The multilingual musician believes his ability to speak different local languages gives him the edge.
In fact, in his 2018 album, he used Zulu, Venda, Sotho, Swahili, Shona and Tswana glibly. Zulu, Venda and Sotho are spoken in South Africa while Tswana is spoken in Botswana and Swahili in East Africa.
"I grew up in a border town, Beitbridge, and that gave me the opportunity to learn all South African languages. I also benefited a lot from watching South African television productions and listening to their radio stations," he says.
His move to South Africa three years ago, he says, was prompted by a desire to enlarge his sphere of influence in as far as music is concerned.
Fortunately, his switch was made smooth because of his understanding of some South African cultures and languages.
He believes the South African industry is more organised while Zimbabwe's has no proper distribution structures and marketing which makes South Africa better.
Interestingly, some five years ago, Ncube met his wife, Kudzi, who was a stranger at the time. Nine months later the two were a married couple.
"When I saw her singing at her church, I whispered to my friend that 'the person singing is my wife'. His response was that I was being silly since I didn't know this lady. But I told him something in me told me she was the one. This was in March and by December we were married," he says with a smile.
He explains the reason they were quick to settle down was because of the "inner witness" they both had.
"I asked God for someone who didn't know me. Fortunately, it was her first time to see me and it was her first time to hear my music.

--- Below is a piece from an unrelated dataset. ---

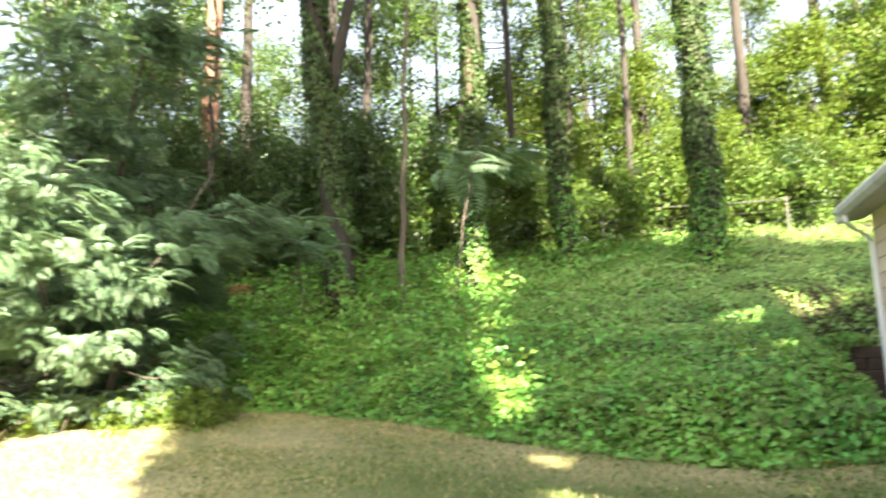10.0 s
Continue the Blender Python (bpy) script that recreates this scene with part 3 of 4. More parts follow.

"I didn't want to marry a fan, I wanted to marry a friend. So after I saw her I spoke to her pastor and enquired about her just to be sure I was not getting myself into trouble.
"He told me that when he invited me, he had also hoped I'd notice her. And so we made him our marriage officer because of that," he explains.
Now, being married to a chartered accountant, Ncube says his finances are managed remarkably.
His wife, he says, also knows when it is time for him to pen a new song.
"She will switch off my phone and make sure I focus and write the song."
Ncube is clear on his calling, and is poised to see it come to full manifestation.
"I'm called to be a revivalist and to push the agenda of worship. My songs have to set people free, deliver them and heal them. My songs have to bring people to a place of prayer. My heart's desire is that when one listens to my song in the car, it changes the atmosphere and ignites them to worship God," he says.
His weekends are ever busy with many church conferences, weddings and concert engagements in and out of South Africa.
But in the midst of his busy schedule, he is careful not to neglect the discipline of studying the word of God and prayer.
A longing to share his experiences with fellow believers pushed him to author a book on praise and worship titled, “The Power of Praise and Worship.”
"The idea behind the book was to help someone understand the importance of praise and worship.
"I believe doing something with knowledge ensures it is done properly and effectively so the book was also to empower the church."
On a Monday, which is his off-day, Ncube, who resides in Pretoria, enjoys talking a lot of "baby language" with his two daughters.
"I enjoy spending time with my daughters and teaching them life skills young as they are," he adds.
Besides writing songs, the founder of Worship Addicts, also plays the keyboard, the guitar and the saxophone.
He unapologetically intends to make an impact in the lives of people across the globe through his gift.